Michael Batchelor, president of the North Greenville Medical Campus, took it personally when he learned that his facility had the highest rate of central line (CL) infections among the six long term acute care hospitals in the state.
“My jaw just about dropped. With my nursing background, I’m real attentive to these things, and our numbers upset me. We were just starting our lean initiatives, and I was determined that we were going to do something about it,” he recalls.
That “something” became a simple, three-step program that has all but eradicated CL infections at North Greenville, saving as many as nine lives and more than $1 million dollars in unnecessary health care costs during its first 15 months.
The entire program cost the hospital $186 to implement. The only expenses were paper and ink because the work was done by hospital employees and physicians during their regular hours. All training was handled internally, and no additional staff was required.
On April 19, 2012, the National Association of Long Term Hospitals presented North Greenville with the Goldberg Innovation Award in recognition of its outstanding efforts to prevent CL infections. Batchelor accepted the award on behalf of his team.
“It really took a team approach,” he says, acknowledging the physicians and nurses who committed so many hours to make it successful. “It required a huge obligation on their part, but they made it happen.”
Regarding the $186 price tag, Batchelor believes it’s a good reminder that it doesn’t always take a lot of resources to accomplish big results. Improving hand hygiene and putting check lists in place are other ways to make a big difference without spending a lot of money, he adds.
So, what three simple steps allowed North Greenville to make such remarkable improvements in its infection rates? The first was the creation of a patient-centered quality care committee to address problems specific to North Greenville. Although the facility had been participating in the Greenville Hospital System’s efforts to improve quality and patient safety, North Greenville’s results related to CL infections were disappointing. According to North Greenville Infection Preventionist Kyle Puckett, problems at the long term acute care facility are different from problems the other hospitals in the system face.
The 45-bed facility provides adult long-term acute care for patients with medically complex problems, including cardiovascular conditions, respiratory disorders, fractures of the hip or pelvis, stroke, kidney disease, wound care, and ventilator management. Central lines are commonly used, making long-term patients more susceptible to infection.
The new quality care committee includes all perspectives, including the patient. In fact, one of the first patients asked to serve was a man who had contracted MRSA through a central line while being treated at North Greenville.
The second step was assignment of routine CL maintenance to one IV coordinator. In consultation with the physicians and nurses, the coordinator tracks all CLs and looks for opportunities to remove CLs in a timely manner, reducing the risk to the patient.

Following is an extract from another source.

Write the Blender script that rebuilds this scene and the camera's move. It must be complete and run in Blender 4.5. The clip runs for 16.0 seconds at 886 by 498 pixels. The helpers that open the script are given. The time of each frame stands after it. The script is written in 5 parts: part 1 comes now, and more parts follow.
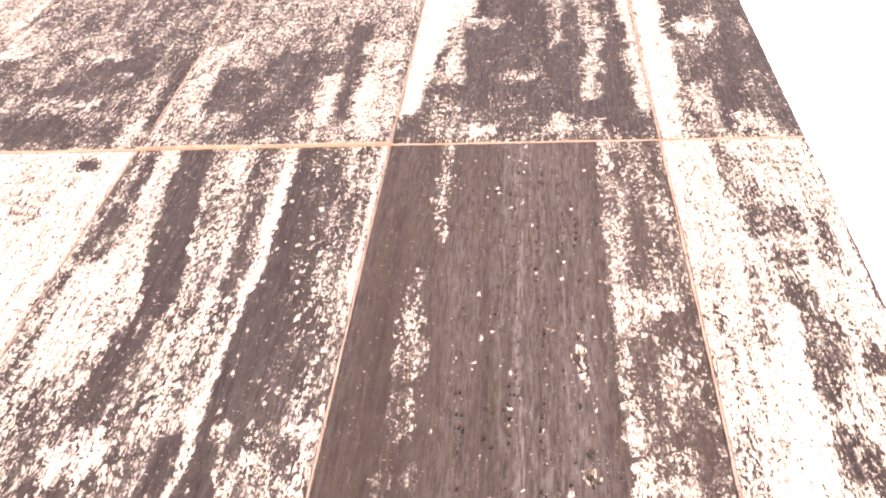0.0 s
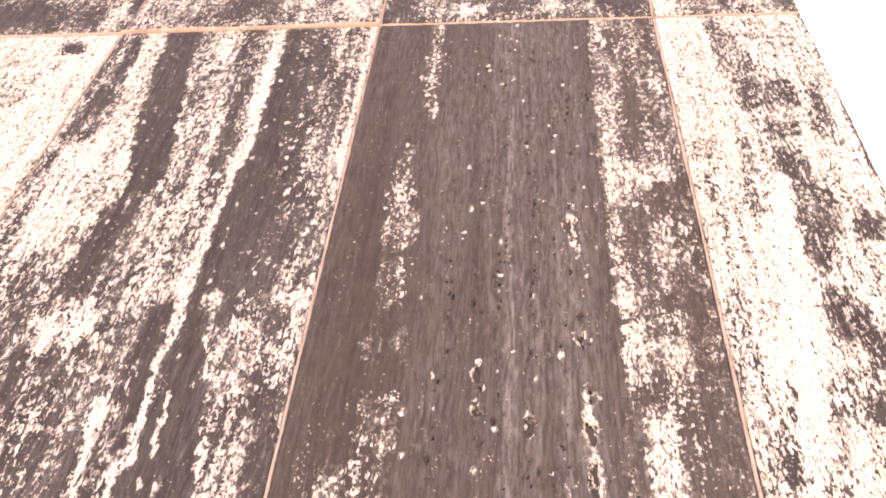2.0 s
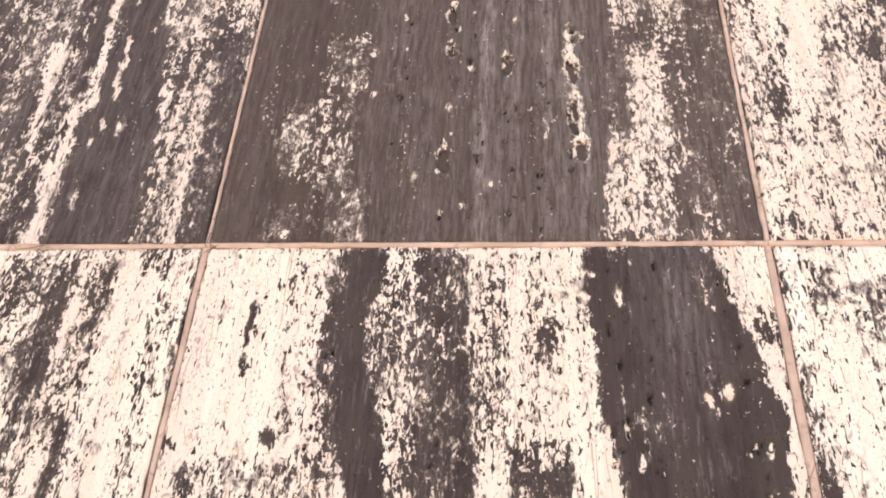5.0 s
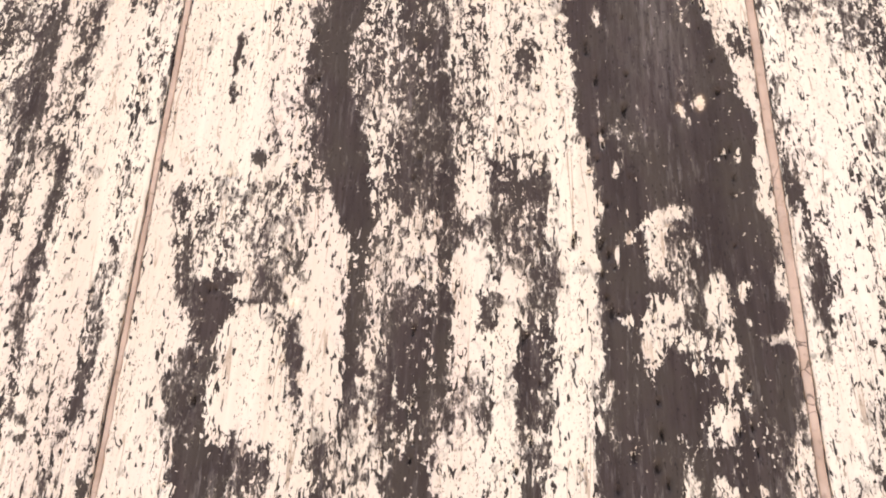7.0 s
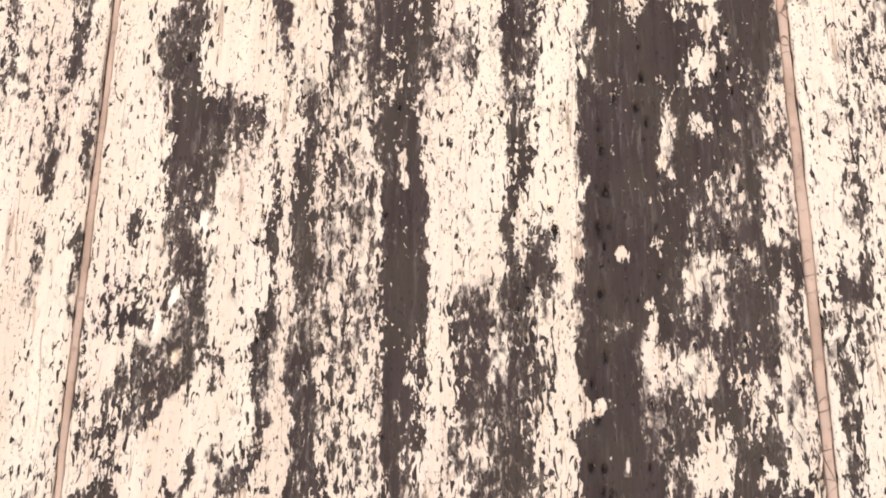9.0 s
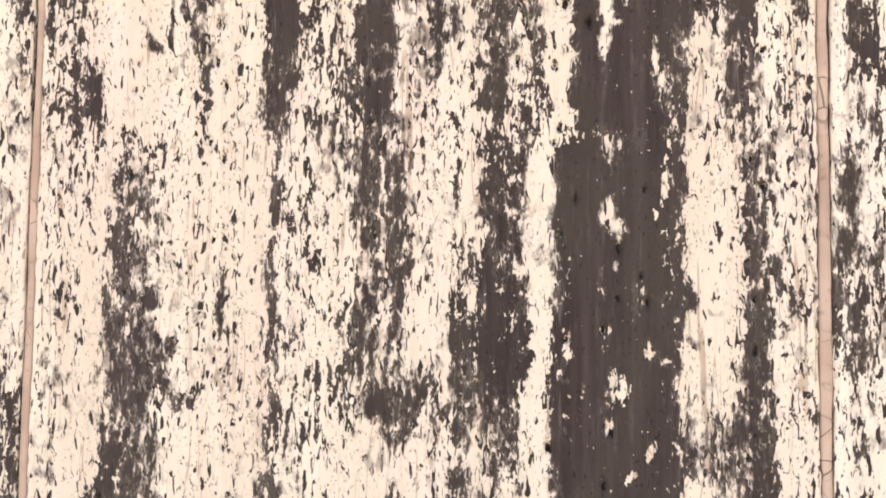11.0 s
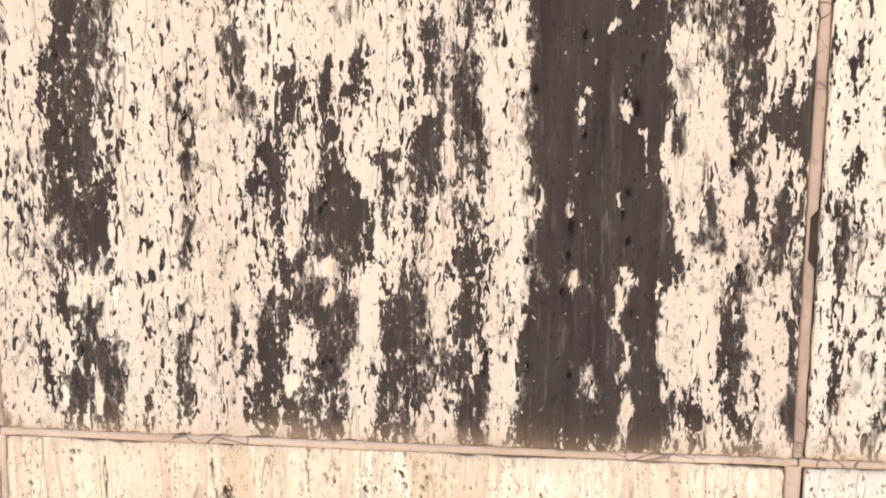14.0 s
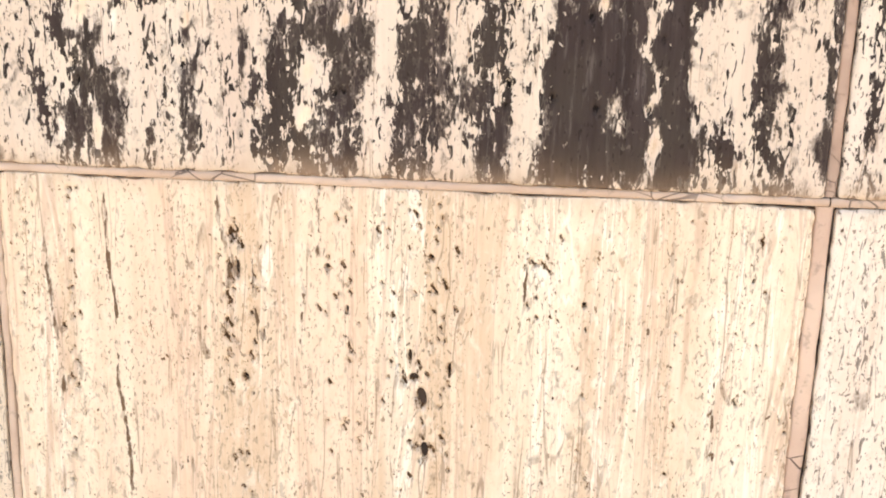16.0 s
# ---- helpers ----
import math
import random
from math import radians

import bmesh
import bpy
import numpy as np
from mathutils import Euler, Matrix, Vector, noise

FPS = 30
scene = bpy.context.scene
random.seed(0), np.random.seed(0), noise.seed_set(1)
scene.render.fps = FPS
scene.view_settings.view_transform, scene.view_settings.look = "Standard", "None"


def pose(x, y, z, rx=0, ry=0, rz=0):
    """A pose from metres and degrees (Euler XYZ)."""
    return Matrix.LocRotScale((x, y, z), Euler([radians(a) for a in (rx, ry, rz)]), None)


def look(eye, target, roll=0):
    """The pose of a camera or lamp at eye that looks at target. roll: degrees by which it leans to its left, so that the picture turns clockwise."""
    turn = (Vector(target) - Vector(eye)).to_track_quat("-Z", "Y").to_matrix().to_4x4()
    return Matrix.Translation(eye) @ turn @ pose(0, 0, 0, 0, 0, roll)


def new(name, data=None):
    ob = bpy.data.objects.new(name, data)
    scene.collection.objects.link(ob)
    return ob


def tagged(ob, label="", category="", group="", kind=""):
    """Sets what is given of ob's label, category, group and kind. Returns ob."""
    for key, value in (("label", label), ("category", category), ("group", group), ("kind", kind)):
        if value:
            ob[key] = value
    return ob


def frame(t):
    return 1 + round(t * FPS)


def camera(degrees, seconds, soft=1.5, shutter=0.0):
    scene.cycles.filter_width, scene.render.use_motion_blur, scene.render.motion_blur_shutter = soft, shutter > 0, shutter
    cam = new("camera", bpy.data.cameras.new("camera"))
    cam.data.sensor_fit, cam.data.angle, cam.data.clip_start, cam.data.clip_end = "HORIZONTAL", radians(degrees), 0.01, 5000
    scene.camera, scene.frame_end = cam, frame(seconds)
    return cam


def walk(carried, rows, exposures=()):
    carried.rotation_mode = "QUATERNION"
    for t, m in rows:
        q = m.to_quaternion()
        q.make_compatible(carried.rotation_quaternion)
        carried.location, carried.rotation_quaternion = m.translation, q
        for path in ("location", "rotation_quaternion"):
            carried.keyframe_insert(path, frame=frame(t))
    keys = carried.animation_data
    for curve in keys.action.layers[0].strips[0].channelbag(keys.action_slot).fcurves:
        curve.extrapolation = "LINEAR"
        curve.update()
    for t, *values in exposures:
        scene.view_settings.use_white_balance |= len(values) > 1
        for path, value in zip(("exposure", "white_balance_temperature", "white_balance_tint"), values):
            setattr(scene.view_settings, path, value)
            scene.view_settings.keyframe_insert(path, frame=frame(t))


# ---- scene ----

The final step is direct observation of CL access by a registered nurse to assure that the hub is scrubbed for a minimum of 15 seconds. This third step was the most difficult to implement, yet both Batchelor and Puckett consider it the most effective part of the program.
“The chief nursing executive and clinical team looked at me like I was crazy when I told them I wanted a nurse to witness each access. I knew it was not going to be popular. Once we put it in place, we began to hear comments about how difficult the new requirement was to fulfill,” Batchelor explains.
However, the executive insisted on a 30-day trial before considering any change and met with every member of the clinical team to explain why the rules were necessary to save lives and avoid unnecessary costs of treating hospital acquired infections. “It’s critical that everyone receive and understand the message regarding why we are doing what we are doing,” he says.
Puckett says it was hard for nurses to accept that they don’t always do what is right. “They knew the process, but they were not necessarily following it. It was hard for them to realize that was the cause of probably 75 percent of our central line infections. Otherwise, these steps wouldn’t have been so successful.”
They’ve come a long way, but the staff was reminded recently that CL infections will always be a threat. However, the way they respond to one is very different these days.
“We had a central line infection back in December, and the nurses were almost devastated. In the past, they would have thought it was business as usual, but now they wanted a root cause analysis,” Batchelor explains. The root cause analysis indicated a weakness in our process after orientation of new nurses. It was a process problem, not a people problem. So they strengthened the process following orientation. “Instead of thinking about punishment, we think about process improvement,” he says.
What started as an initiative to prevent CL infections has spread, and the patient care quality committee now looks at all quality indicators. They’ve found that just beginning to focus on an area at the committee level tends to improve the numbers.
“There was a large group of people that felt we couldn’t do it because once we get our patients they’ve been in the hospital for weeks or months. But we had to do it not just for financial reasons but because it’s the right thing to do,” Puckett says.
“Some people are reluctant to do the witness audit. They say it’s not possible. I want people to put the naysayers to the side and try it. It’s not as daunting an undertaking as they may think, and the results make the challenges rewarding,” she advises.